Senate approved 51-48 an amendment to the Budget resolution cutting the Bush tax cut to $350 b and diverting the other half of the tax cut funding to social security. The vote doesn't kill the $700 b tax cut but means any tax cuts beyond $350 b would require 60 votes in the Senate. For those opposed to any tax cuts, these doesn't fully achieve your goals, but it does mean that the largest tax cut will likely be $350 b (could get increased in the conference committee after both chambers pass the bill). For those favoring the Bush plan, it makes it VERY hard (if not impossible) to get anything that approaches the $700 b mark.
Well that's good to hear, personally I believe that should scrap it all together and use some of it to fund the war and the rest can either go to reducing the budget or increasing spending on some programs.
How the F can Bush seriously propose a tax cut the day after he announces the war is going to cost at least $75 billion?

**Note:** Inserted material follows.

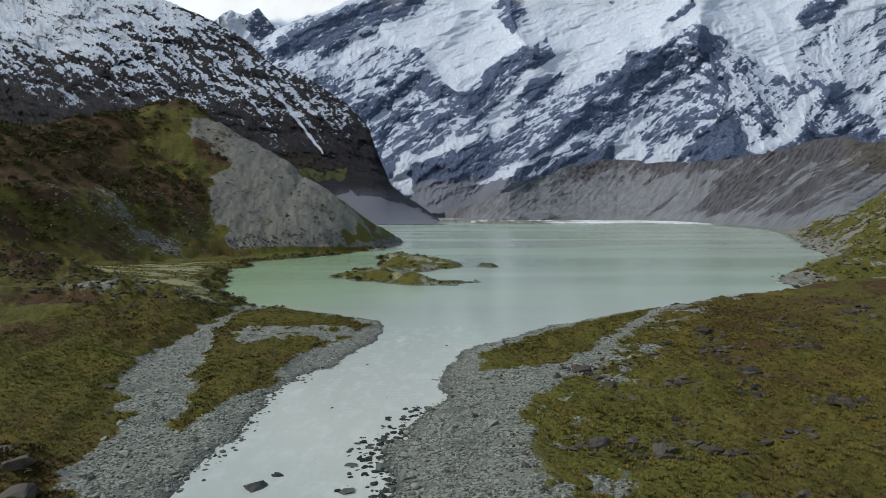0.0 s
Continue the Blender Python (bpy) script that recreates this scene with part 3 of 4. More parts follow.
def main_cover(u, v, s, flat, d):
    wu, wv = u + 12 * crag(u / 22, v / 22, 5, 401), v + 12 * crag(u / 22, v / 22, 5, 403)
    east = eastern(u, v)
    gl = soft_in(wu, wv, GLACIER, 4)
    share = along(v + 20 * fbm(u / 60, v / 60, 3, 405), [(0, 0.0), (30, 0.05), (60, 0.20), (95, 0.29), (150, 0.38), (215, 0.51), (260, 0.56)])
    share = share * (1 - 0.6 * step(u, 150, 230) * (1 - step(v, 60, 130)))
    share = share + (0.985 - share) * gl

    def area(poly, want):
        return share + (want - share) * soft_in(wu, wv, poly, 5)

    def gully(pts, width, want):
        return share + (want - share).clip(0) * (1 - step(line_distance(u + 0.5 * (wu - u), v + 0.5 * (wv - v), pts), 0.35 * width, 1.15 * width))

    # outlines and gullies below are traced in the camera's view
    share = area([(-272, 226), (-259, 269), (-232, 293), (-169, 311), (-115, 332), (-51, 344), (-7, 343), (-29, 318), (-69, 290), (-115, 282), (-160, 267), (-214, 241)], 0.24)  # bare rock under the western crest
    share = area([(99, 349), (110, 349), (135, 307), (128, 289), (107, 266), (93, 280), (77, 303)], 0.46)  # pinnacle in the icefall
    share = area([(161, 275), (172, 238), (142, 214), (92, 202), (56, 180), (47, 189), (84, 225), (129, 248)], 0.28)  # rib below the icefall
    share = area([(114, 161), (124, 188), (151, 208), (176, 211), (172, 193), (137, 170)], 0.03)  # dark slab
    share = area([(-124, 154), (20, 176), (65, 134), (1, 108), (-115, 91)], 0.35)  # middle of the west face
    share = area([(200, 179), (255, 209), (301, 242), (351, 237), (397, 285), (438, 264), (463, 213), (470, 158), (458, 59), (386, 60), (252, 88), (181, 115)], 0.34)  # great buttress
    share = area([(292, 237), (351, 239), (345, 205), (299, 169), (277, 187)], 0.18)  # its upper wall, the shade put in as less snow
    share = area([(387, 87), (434, 131), (461, 140), (505, 104), (494, 68), (391, 61)], 0.14)  # its foot, likewise darkened for shade by less snow
    share = area([(438, 264), (472, 213), (543, 176), (550, 103), (495, 86), (461, 149)], 0.62)  # its eastern flank
    share = area([(553, 194), (564, 249), (602, 276), (648, 294), (720, 312), (932, 320), (921, 127), (711, 129), (652, 184), (607, 194)], 0.70)  # east face
    share = area([(552, 286), (567, 313), (594, 322), (631, 313), (602, 281), (565, 276)], 0.26)  # nunatak
    share = area([(348, 287), (385, 324), (390, 315), (357, 285)], 0.12)  # ridge tooth
    share = area([(248, 325), (281, 362), (287, 350), (257, 314)], 0.45)  # rocks in the upper ice
    share = area([(468, 368), (505, 378), (561, 347), (551, 337), (496, 363)], 0.35)  # summit ridge
    share = area([(550, 343), (590, 344), (589, 335), (558, 330)], 0.2)  # notch
    share = area([(660, 370), (687, 351), (749, 312), (719, 303), (677, 334)], 0.35)  # east summit
    share = area([(560, 130), (606, 168), (641, 139), (676, 102), (630, 85), (558, 76)], 0.45)  # dark triangle
    share = area([(562, 83), (595, 110), (649, 116), (689, 86), (630, 74)], 0.03)  # its bare foot
    share = area([(-93, 46), (-57, 81), (-39, 77), (-57, 46), (-46, 17), (-66, 19)], 0.97)  # tongue over the valley head
    share = area([(45, 34), (90, 53), (113, 64), (117, 53), (99, 35)], 0.93)  # lower gully
    share = area([(271, 97), (298, 133), (326, 150), (316, 114), (324, 87), (319, 65), (283, 70)], 0.97)  # avalanche cone
    share = area([(324, 69), (342, 96), (388, 107), (378, 87), (368, 62), (333, 64)], 0.97)  # avalanche cone
    share = area([(551, 149), (562, 176), (598, 175), (559, 103), (513, 75), (491, 84), (545, 108)], 0.95)  # couloir
    share = area([(634, 184), (710, 102), (738, 84), (920, 100), (922, 146), (711, 129), (661, 175)], 0.95)  # eastern snowfield
    share = gully([(-39, 74), (19, 99), (84, 122)], 8, 0.95)
    share = gully([(113, 62), (162, 78), (199, 93)], 6, 0.8)
    share = gully([(146, 147), (109, 134), (80, 114)], 7, 0.9)
    share = gully([(462, 172), (448, 154), (435, 136)], 7, 0.8)
    share = gully([(83, 139), (60, 112), (19, 97)], 12, 0.65)
    share = gully([(-268, 182), (-196, 216), (-124, 252), (-70, 267)], 9, 0.85)
    share = gully([(-25, 113), (-70, 95), (-97, 82)], 5, 0.6)
    share = gully([(321, 150), (345, 178), (382, 206)], 4, 0.7)
    share = gully([(379, 100), (415, 132), (438, 140)], 5, 0.7)
    share = gully([(200, 151), (245, 167), (290, 178)], 4, 0.6)
    share = gully([(108, 26), (189, 75), (253, 101)], 5, 0.5)
    share = gully([(144, 53), (207, 84), (271, 115)], 4, 0.5)
    share = gully([(-196, 155), (-160, 182), (-115, 195)], 7, 0.7)
    share = gully([(-115, 140), (-70, 154), (-16, 158)], 4, 0.6)
    line = streaks(u, v, -44, 441, 2.4, 34.0) * east + streaks(u, v, 28, 451, 2.4, 40.0) * (1 - east)
    ledge = scaled(flat - blur(flat, 8))
    hollow = scaled(np.clip((d - blur(d, 2)) / 2, -2, 2)) + 0.35 * scaled(np.clip((d - blur(d, 12)) / 15, -2, 2))
    a, b = turned(u, v, 30)
    wide = scaled(blur(flat, 5) - blur(flat, 30)) + 0.5 * scaled(np.clip((d - blur(d, 24)) / 40, -2, 2))
    hold = 0.6 * ledge + 0.25 * hollow + 0.6 * scaled(line) + 0.6 * wide + 0.35 * scaled(crag(a / 50, b / 16, 4, 465, 0.6)) + 0.75 * scaled(crag(a / 9, b / 3.4, 4, 461, 0.8))
    snow = settle(share, hold, 0.21)
    ice = step(fbm(u / 50, v / 20, 4, 431), 0.0, 0.3) * step(v, 190, 240) * (1 - step(v, 330, 350))
    ice = np.maximum(ice, soft_in(wu, wv, [(440, 264), (480, 274), (540, 272), (552, 250), (530, 232), (500, 238)], 4))
    scree = (1 - step(v + 14 * crag(u / 25, v / 25, 4, 433), 26, 58)) * 0.9 * (1 - step(u, 300, 400))
    return {"snow": snow, "ice": ice, "clean": step(blur(share, 3), 0.45, 0.9), "scree": scree, "smooth": gl, "grain": np.where(east[..., None] > 0.5, bedding(u, v, -46), bedding(u, v, 34))}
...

How are we supposed to pay for it AND cut taxes?
Good ol' Republican borrow and spend! Who cares about fiscal responsibility when it's our grandkids who go bankrupt trying to pay the bill? We'll all be dead by then so spend like a drunken sailor, George!
I don't think it's Bush proposing a tax cut, but merely an extension of the cuts that were passed last year. Wasn't it supposed to last for a few years?
Hey, it's just more evidence that the only real difference between Democrats and Republicans is the word that comes before "...and spend." With Democrats that word is "tax." With Republicans that word is "borrow."
the tax cut was a mix of new taxes and extending the tax cuts from the first bush tax cut. he didn't propose it today, the Senate budget had included the tax cuts determining funding levels for FY04. it basically left a hole in the budget for the 700 b tax cut and that hole just shrunk to 350 b.
I say let the oil companies pay for it. Maybe then Dumbya can give another *wait-for-it* ... tax cut.
Whoops. Forgot about dividend exclusion didn't you. Also, rate cuts are an acceleration of cuts that were supposed to be phased in over a longer period. And other stuff. I'm waiting for the growth factor coming out of Middle East revitalization that will magically wipe away piled-up deficits. Republican finance fantasyland ... David Stockman, where art thou?
> I'm waiting for the growth factor coming out of > Middle East revitalization that will magically wipe > away piled-up deficits. It'll happen, but right now it is a race to see if they will take place before the next election.
Right now Bush Jr. needs the war done by the end of the year to even have a go at the election. The presidential election cycle will be an accelerated version of the Johnson and Nixon years.
Here's a pretty empirical look at Bush's fiscal policy: While President Bush is obviously aware of the benefits and the need to cut taxes as a way to trigger economic growth, the government continues to expand, bureaucratic programs blossom, and talk of eliminating entire government departments is a distant memory. No, Bush is no Reagan. And despite the self-proclaimed party of limited government controlling the White House and the Congress, it continues to move further and further away from the limited government envisioned by our founding fathers.